-- START --
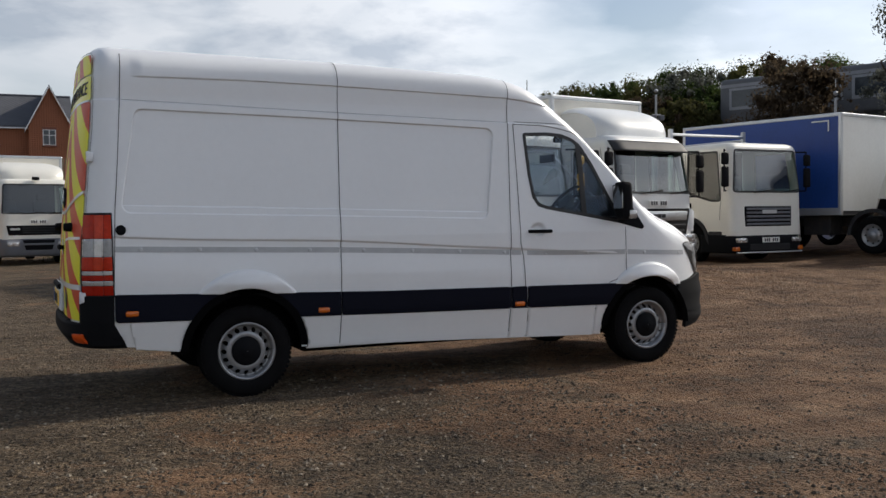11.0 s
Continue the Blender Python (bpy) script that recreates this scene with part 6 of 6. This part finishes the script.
for m in LEAF.values():
    nt = m.node_tree
    bs, out_ = nt.nodes["Principled BSDF"], nt.nodes["Material Output"]
    tl = nt.nodes.new("ShaderNodeBsdfTranslucent")
    ms = nt.nodes.new("ShaderNodeMixShader")
    ms.inputs[0].default_value = 0.6
    nt.links.new(bs.inputs["Base Color"].links[0].from_socket, tl.inputs["Color"])
    nt.links.new(bs.outputs[0], ms.inputs[1]), nt.links.new(tl.outputs[0], ms.inputs[2]), nt.links.new(ms.outputs[0], out_.inputs[0])


def tree(x, y, height, spread, seed, leaf="green", n=5200, size=0.2, base=0.12, name="tree", label="leafy tree with an uneven crown", full=True):
    rng = random.Random(seed)
    t = thing(name, label, "tree" if name == "tree" else "shrub", (x, y, h(x, y) - 0.05))
    bm = bmesh.new()
    tube_into(bm, (0, 0, 0), (rng.uniform(-.2, .2), rng.uniform(-.2, .2), height * 0.45), height * 0.028, 8, height * 0.016)
    for i in range(11):
        a = rng.uniform(0, 2 * math.pi)
        z0 = height * rng.uniform(0.12, 0.45)
        r = spread * rng.uniform(0.35, 0.85)
        p = (r * math.cos(a), r * math.sin(a), min(height * 0.92, z0 + height * rng.uniform(0.2, 0.5)))
        tube_into(bm, (0, 0, z0), p, height * 0.011, 6, height * 0.004)
    part("trunk", bm, M["bark"], t, "dark bark trunk and limbs")
    blobs = []
    for i in range(96):
        a, rr = rng.uniform(0, 2 * math.pi), math.sqrt(rng.random())
        zz = rng.uniform(base + 0.08, 0.93 if i < 52 else 0.97)
        if i >= 52:                       # small sprays round the outside
            rr = 1.0 if zz < 0.8 else rr
        wmax = spread * (math.sin(math.pi * min(max((zz - base) / (1.02 - base), 0.02), 0.98)) ** 0.6)
        blobs.append((wmax * rr * math.cos(a) * 0.85, wmax * rr * math.sin(a) * 0.85, height * zz, height * (rng.uniform(0.10, 0.18) if i < 52 else rng.uniform(0.035, 0.075))))
    g = np.random.default_rng(seed)
    B = np.array(blobs)
    core = bmesh.new()
    bmesh.ops.create_icosphere(core, subdivisions=2, radius=1.0)
    cv, cf = np.array([v.co[:] for v in core.verts]), np.array([[v.index for v in f.verts] for f in core.faces])
    core.free()
    lump = 1 + 0.22 * np.sin(cv[:, 0] * 5 + 1.3) * np.sin(cv[:, 1] * 4.3) + 0.2 * np.sin(cv[:, 2] * 6 + cv[:, 0] * 3)
    CV = (B[:, None, :3] + cv[None] * (lump[None] * (B[:, 3:4] * 0.33) * (1 + g.normal(0, 0.07, (len(B), len(cv)))))[..., None]).reshape(-1, 3)
    if not full:
        CV = CV[:0]
    CF = (np.arange(len(B))[:, None, None] * len(cv) + cf[None]).reshape(-1, 3)[:None if full else 0]
    pick = B[g.choice(len(B), n, p=B[:, 3] ** 2 / (B[:, 3] ** 2).sum())]
    dd = g.normal(0, 1, (n, 3)) * np.array((1, 1, 0.85))
    dd /= np.linalg.norm(dd, axis=1)[:, None]
    c = pick[:, :3] + dd * (pick[:, 3] * (0.22 + 0.80 * g.random(n) ** 0.85))[:, None]
    u = np.cross(dd, g.normal(0, 1, (n, 3))) + 0.45 * g.normal(0, 1, (n, 3))
    u /= np.linalg.norm(u, axis=1)[:, None]
    w = np.cross(u, dd)
    w /= np.linalg.norm(w, axis=1)[:, None] + 1e-6
    s = (size * g.uniform(0.5, 1.3, n))[:, None]
    LV = np.stack((c - u * s * 0.6, c + w * s * 0.35 + dd * s * 0.12, c + u * s * 0.6, c - w * s * 0.35), 1).reshape(-1, 3)
    LF = (np.arange(n)[:, None] * 4 + np.arange(4)[None]) + len(CV)
    V, F = np.vstack((CV, LV)), [tuple(f) for f in CF.tolist()] + [tuple(f) for f in LF.tolist()]
    tagged(part_mesh("crown", mesh_of("crown", V, F, LEAF[leaf], False), t), kind="stuff")
    return t


for i, (x, y, hh, sp, lf) in enumerate([(35.0, 20.6, 10.1, 3.9, "dark"), (35.4, 15.6, 10.4, 3.9, "dark"), (36.2, 11.0, 10.0, 3.8, "dark"), (37, 6.4, 10.2, 4.0, "dark"), (37.5, 1.8, 9.2, 3.6, "dark"), (38, -4.5, 8.6, 4.0, "dark"),
                                     (38.5, 18.0, 8.6, 3.8, "green"), (40, 12.0, 8.8, 4.2, "green"), (41, 5, 8.6, 4.2, "green"), (41.5, -1, 8.0, 4.2, "green"), (44, 16, 6.5, 3.5, "green")]):
    tree(x, y, hh, sp, 11 + i, lf, 60000 if i < 6 else 14000, 0.16 if i < 6 else 0.22, label="dark broadleaf tree against the light")
# scrub and trees along the railway bank: o is the distance behind the track, k along it
RAIL = [(-17, 8, 5.0, "green"), (-12, 10, 6.0, "olive"), (-7, 8, 6.0, "green"), (-2, 9, 6.0, "olive"), (4, 8, 5.6, "green"), (10, 9, 5.8, "olive"), (16, 9, 7.0, "green"), (22, 8, 7.6, "green"),
        (-19.5, 5, 4.6, "green"), (-14.5, 5, 5.4, "olive"), (-9.5, 5, 5.2, "green"), (-4.5, 5, 5.4, "dark"), (-12, 4, 4.2, "green"), (-7, 4, 4.4, "olive"), (-2, 4, 4.4, "green"),
        (-16.5, -0.5, 2.8, "brown"), (-13, -1.2, 2.6, "brown"), (-10, -0.6, 3.0, "olive"), (-7.2, -1.4, 2.7, "brown"), (-4.2, -0.8, 3.0, "brown"), (-1.5, -1.6, 2.6, "olive"), (-22, 4, 3.6, "olive"), (-26, 6, 3.2, "green")]
for i, (x, y, hh, sp, lf) in enumerate([(37.6, 32.4, 7.2, 3.9, "brown"), (34.6, 39.5, 3.6, 2.6, "brown"), (38.2, 28.0, 4.6, 3.0, "green"), (33.5, 44.5, 3.4, 3.2, "olive"), (31.0, 50.5, 3.4, 3.5, "green"), (40.0, 24.0, 5.0, 3.4, "dark"), (36.0, 36.0, 3.2, 2.4, "brown"), (49.4, 46.8, 7.0, 1.6, "brown")]
                                    + [(39.5 + 0.364 * k + 0.931 * o, 41.1 - 0.931 * k + 0.364 * o, hh, 4.6 if o > 3 else 2.9, lf) for k, o, hh, lf in RAIL]):
    tree(x, y, hh, sp, 41 + i, lf, 11000, 0.17, base=0.0, label="bushy tree on the railway bank")
for i, (x, y, hh, sp, lf) in enumerate([(-16.5, 51.2, 2.4, 0.9, "gold"), (-19.5, 51.0, 1.6, 0.8, "gold"),
                                     (-33, 51, 1.2, 2, "gold")]):
    tree(x, y, hh, sp, 71 + i, lf, 700, 0.10, base=0.1, name="shrub", label="thin golden autumn sapling on the bank", full=False)


# ---- train on the railway bank ----
def train():
    g = "carriages of the train"
    d = Vector((0.364, -0.931, 0))
    n = Vector((0.931, 0.364, 0))
    gap_at = Vector((39.5, 41.1, 0)) + n * 1.45
    ang = math.degrees(math.atan2(d.y, d.x))
    for i in range(1, 3):
        c = gap_at + d * (20.6 * i - 10.3)
        t = thing("train_carriage", "grey railway carriage with dark window band", "train", (c.x, c.y, 6.08), ang, g)
        part("body", box(-10, 10, -1.4, 1.4, 0.9, 3.7, 0.25, 3), M["train_grey"], t, "grey carriage body", True)
        part("underframe", box(-9.5, 9.5, -1.2, 1.2, 0.25, 0.9, 0.02), M["chassis"], t)
        for k in range(5):
            wf = part("window", box(-9.3 + 3.8 * k, -6.0 + 3.8 * k, -1.43, -1.395, 1.75, 3.1, 0.0), M["train_band"], t, "pale framed window")
            part("pane", box(-9.12 + 3.8 * k, -6.18 + 3.8 * k, -1.45, -1.428, 1.95, 2.95, 0.0), M["pane"], wf)
        part("pale_band", box(-9.9, 9.9, -1.415, -1.40, 3.15, 3.35), M["train_band"], t)
        for bx in (-7, 7):
            part("bogie", box(bx - 1.4, bx + 1.4, -1.1, 1.1, 0.0, 0.5, 0.05), M["chassis"], t)


train()


# ---- loose stones in the yard ----
def stones():
    rng = np.random.default_rng(5)
    base = np.array([(1, 0, 0), (-1, 0, 0), (0, 1, 0), (0, -1, 0), (0, 0, 1), (0, 0, -0.6)], float)
    tri = [(0, 2, 4), (2, 1, 4), (1, 3, 4), (3, 0, 4), (2, 0, 5), (1, 2, 5), (3, 1, 5), (0, 3, 5)]
    n = 80000
    x = np.where(rng.random(n) < 0.65, rng.uniform(-7, 2.5, n), rng.uniform(-6, 9, n))
    y = -9.5 + 9.5 * rng.random(n) ** 1.2
    far = rng.random(n) < 0.15
    x[far], y[far] = rng.uniform(-10, 12, far.sum()), rng.uniform(0, 8, far.sum())
    s = 0.0045 + 0.013 * rng.random(n) ** 2.4 + 0.014 * (rng.random(n) > 0.997)
    V = np.empty((n, 6, 3))
    ca, sa = np.cos(a := rng.uniform(0, 6.28, n)), np.sin(a)
    jit = 1 + rng.uniform(-0.35, 0.35, (n, 6, 3))
    b3 = base[None] * jit * s[:, None, None] * np.array((1.2, 0.9, 0.65))
    V[..., 0] = b3[..., 0] * ca[:, None] - b3[..., 1] * sa[:, None] + x[:, None]
    V[..., 1] = b3[..., 0] * sa[:, None] + b3[..., 1] * ca[:, None] + y[:, None]
    z = np.array([0.035 * noise.noise((p * 0.55, q * 0.55, 0)) + 0.014 * noise.noise((p * 2.1, q * 2.1, 3)) + 0.008 * noise.noise((p * 5, q * 5, 9)) for p, q in zip(x, y)])
    V[..., 2] = b3[..., 2] + (z + H(x, y))[:, None] + 0.002
    F = (np.arange(n)[:, None, None] * 6 + np.array(tri)[None]).reshape(-1, 3)
    m = mat("stone", (0.20, 0.175, 0.15), 0.9, var=0.2, scale=4)
    nt = m.node_tree
    gi = nt.nodes.new("ShaderNodeNewGeometry")
    rp = nt.nodes.new("ShaderNodeValToRGB")
    rp.color_ramp.elements[0].color, rp.color_ramp.elements[1].color = (0.030, 0.021, 0.013, 1), (0.29, 0.24, 0.18, 1)
    rp.color_ramp.elements.new(0.8).color = (0.115, 0.086, 0.057, 1)
    nt.links.new(gi.outputs["Random Per Island"], rp.inputs[0])
    nt.links.new(rp.outputs[0], nt.nodes["Hue/Saturation/Value"].inputs["Color"])
    tagged(new("loose_stones", mesh_of("loose_stones", V.reshape(-1, 3), F, m, False)), "small grey and brown stones strewn on dirt", "stones", kind="stuff")


stones()


# ---- puddles and rough grass ----
M["water"] = mat("puddle_water", (0.03, 0.027, 0.022), 0.04, var=0.1, scale=4, rvar=0.02)


def ground_at(x, y):
    z = 0.0
    if abs(x) < 16 and -10.5 < y < 14:
        z = 0.035 * noise.noise((x * 0.55, y * 0.55, 0)) + 0.014 * noise.noise((x * 2.1, y * 2.1, 3)) + 0.008 * noise.noise((x * 5, y * 5, 9))
    return h(x, y) + z


def puddle(x, y, rx, ry, seed):
    rng = random.Random(seed)
    ph = [rng.uniform(0, 6.28) for _ in range(4)]
    bm = bmesh.new()
    z = sum(ground_at(x + a * rx * 0.7, y + b2 * ry * 0.7) for a in (-1, 0, 1) for b2 in (-1, 0, 1)) / 9 + 0.008
    ring = []
    for i in range(40):
        a = 2 * math.pi * i / 40
        r = 1 + 0.22 * math.sin(2 * a + ph[0]) + 0.16 * math.sin(3 * a + ph[1]) + 0.1 * math.sin(5 * a + ph[2]) + 0.06 * math.sin(9 * a + ph[3])
        ring.append(bm.verts.new((rx * r * math.cos(a), ry * r * math.sin(a), 0)))
    low = [bm.verts.new((v.co.x * 0.98, v.co.y * 0.98, -0.05)) for v in ring]
    bm.faces.new(ring)
    for i in range(40):
        bm.faces.new((ring[i], low[i], low[(i + 1) % 40], ring[(i + 1) % 40]))
    t = thing("puddle", "shallow puddle reflecting the sky on damp dirt", "puddle", (x, y, z))
    part("water_sheet", bm, M["water"], t)


puddle(0.75, 13.9, 0.42, 0.2, 1)
puddle(1.9, 12.9, 0.3, 0.16, 2)
puddle(3.3, 13.3, 0.25, 0.13, 3)


def grass():
    g = np.random.default_rng(8)
    n = 16000
    strip = g.random(n)
    x = np.where(strip < 0.6, g.uniform(-16, 6, n), np.where(strip < 0.8, g.normal(1.0, 0.5, n), g.uniform(8, 20, n)))
    y = np.where(strip < 0.6, 30.1 + np.abs(g.normal(0, 0.5, n)) * -1, np.where(strip < 0.8, g.uniform(24.5, 30, n), g.normal(36, 1.5, n)))
    y = np.where((strip < 0.6) & (x > -7.9), y + 2.0 + 0.2 * (x > -4), y)
    keep = noise_mask(x, y) > -0.05
    x, y = x[keep], y[keep]
    n = len(x)
    hgt = g.uniform(0.05, 0.28, n)
    a = g.uniform(0, 6.28, n)
    w = 0.012
    z = H(x, y)
    lean = g.normal(0, 0.3, (n, 2)) * hgt[:, None]
    V = np.stack((np.stack((x - w * np.cos(a), y - w * np.sin(a), z - 0.01), 1), np.stack((x + w * np.cos(a), y + w * np.sin(a), z - 0.01), 1),
                  np.stack((x + lean[:, 0], y + lean[:, 1], z + hgt), 1)), 1).reshape(-1, 3)
    F = np.arange(3 * n).reshape(-1, 3)
    m = mat("rough_grass", (0.085, 0.085, 0.035), 0.8, var=0.4, scale=1.5, spec=0.2)
    tagged(new("grass", mesh_of("grass", V, F, m, False)), "rough olive grass tufts at the yard's edge", "grass", kind="stuff")


def noise_mask(x, y):
    return np.array([noise.noise((p * 0.8, q * 0.8, 5)) for p, q in zip(x, y)])


grass()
-- END --
## TO BE DONE
Retype exactly what runs from the line containing "Continue the Blender" through the line containing "ms.inputs[2]), nt.links.new(ms.outputs[0], out_.inputs[0])", both lines included, and stop there.

## COMPLETE ANSWER
Continue the Blender Python (bpy) script that recreates this scene with part 6 of 6. This part finishes the script.
for m in LEAF.values():
    nt = m.node_tree
    bs, out_ = nt.nodes["Principled BSDF"], nt.nodes["Material Output"]
    tl = nt.nodes.new("ShaderNodeBsdfTranslucent")
    ms = nt.nodes.new("ShaderNodeMixShader")
    ms.inputs[0].default_value = 0.6
    nt.links.new(bs.inputs["Base Color"].links[0].from_socket, tl.inputs["Color"])
    nt.links.new(bs.outputs[0], ms.inputs[1]), nt.links.new(tl.outputs[0], ms.inputs[2]), nt.links.new(ms.outputs[0], out_.inputs[0])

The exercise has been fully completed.